La crise de la dette a creusé l'écart entre les bons et les mauvais élèves au sein de la zone euro mais, si d'importantes différences existent bien entre ces pays, elles sont accentuées par la spéculation et le fonctionnement même des marchés.

Les taux auxquels se financent les pays les plus fragiles de la zone euro - les fameux Piigs (Portugal, Irlande, Italie, Grèce et Espagne) - se sont envolés cette semaine et la différence avec la dette allemande, qui sert de référence, s'est écartée, atteignant parfois des niveaux jamais vus.

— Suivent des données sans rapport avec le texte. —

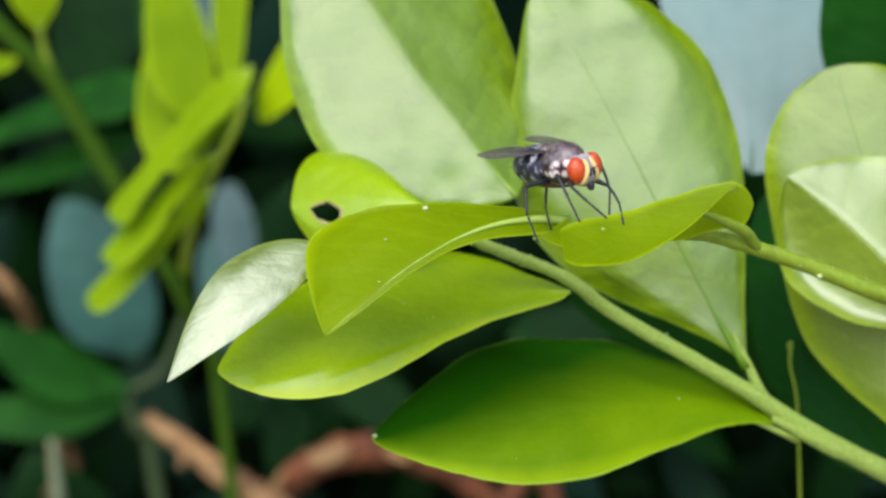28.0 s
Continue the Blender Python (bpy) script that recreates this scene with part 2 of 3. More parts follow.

Une situation assez récente car au début de la création de la zone euro, les différents États se finançaient à des niveaux très proches malgré leurs différences, les taux étant grosso modo alignés sur ceux de l'Allemagne, locomotive de l'Europe.

A titre d'exemple, les taux irlandais ont même été inférieurs à ceux de Berlin en 2007, alors que l'Irlande doit payer actuellement le triple de l'Allemagne pour emprunter sur les marchés.

Le point de départ de cet écart des taux remonte à la crise du subprime, puis a explosé avec la crise grecque, rappelle Philippe Brossard de Macrorama. «On s'est dit que c'était d'abord un problème de liquidités avant de se rendre compte qu'il s'agissait des différentes visions de la solvabilité des États», explique-t-il.

Cette situation est également liée au fonctionnement même de la zone euro où tout le monde «émet dans une monnaie commune qui n'est la monnaie de personne», estime pour sa part Dominique Barbet, économiste chez BNP Paribas.

«Les États-Unis peuvent s'appuyer sur la Réserve fédérale qui achète massivement des bons du Trésor et créé du dollar» tandis que la Banque Centrale Europénne (BCE), s'est montrée beaucoup moins interventionniste.

À ce jour, la BCE a racheté quelque 67 milliards d'euros de dette là où la Fed achète 100 milliards de dollars par mois.

Paradoxe de la crise et des divergences économiques qu'elle a brutalement révélées, les taux de certains pays européens, comme la Grèce, sont les mêmes, sur le marché, que des États pourtant considérés comme plus risqués.

«C'est normal de voir s'écarter les taux au sein de la zone euro, mais il y a des aberrations», déplore Jean-François Robin, stratégiste chez Natixis, citant les taux portugais qui sont supérieurs à ceux de la Roumanie.

«La Grèce est (considérée comme) plus risquée que la Jamaïque, que le Pakistan et que l'Argentine. L'Irlande aujourd'hui est plus risquée que le Portugal, que l'Irak, la Hongrie et la Roumanie. L'Espagne est beaucoup moins sûre que le Liban ... la situation des marchés, c'est celle-là. Cela n'est pas raisonnable», se lamentait récemment une source diplomatique européenne de haut rang à Bruxelles.

«Les investisseurs internationaux vont devoir se reposer la question de l'Europe par rapport au reste du monde», relève-t-il, expliquant que le marché est en ce moment très spéculatif et volatil.

Pour Romain Boscher, directeur de la gestion chez Groupama, il convient de rappeler que les marchés de la dette irlandaise ou portugaise ne représentent que 2 à 3% du volume obligataire de la zone euro.

«Ce qui joue également, c'est la détention de titres par des non-résidents. Ainsi, quand les investisseurs entendent les pires rumeurs, un Australien va sortir d'autant plus vite que le marché est étroit» (les titres sont moins faciles à céder que les obligations allemandes ou françaises), indique-t-il.

Pour réduire les écarts de taux quoi qu'il arrive, il faudrait que la confiance dans la zone euro soit de retour, s'accordent les observateurs.

«Si les gouvernements n'arrivent pas à redevenir crédibles sur l'impossibilité d'une faillite publique en Europe, les prédictions des marchés vont s'autoréaliser», prévient M. Brossard.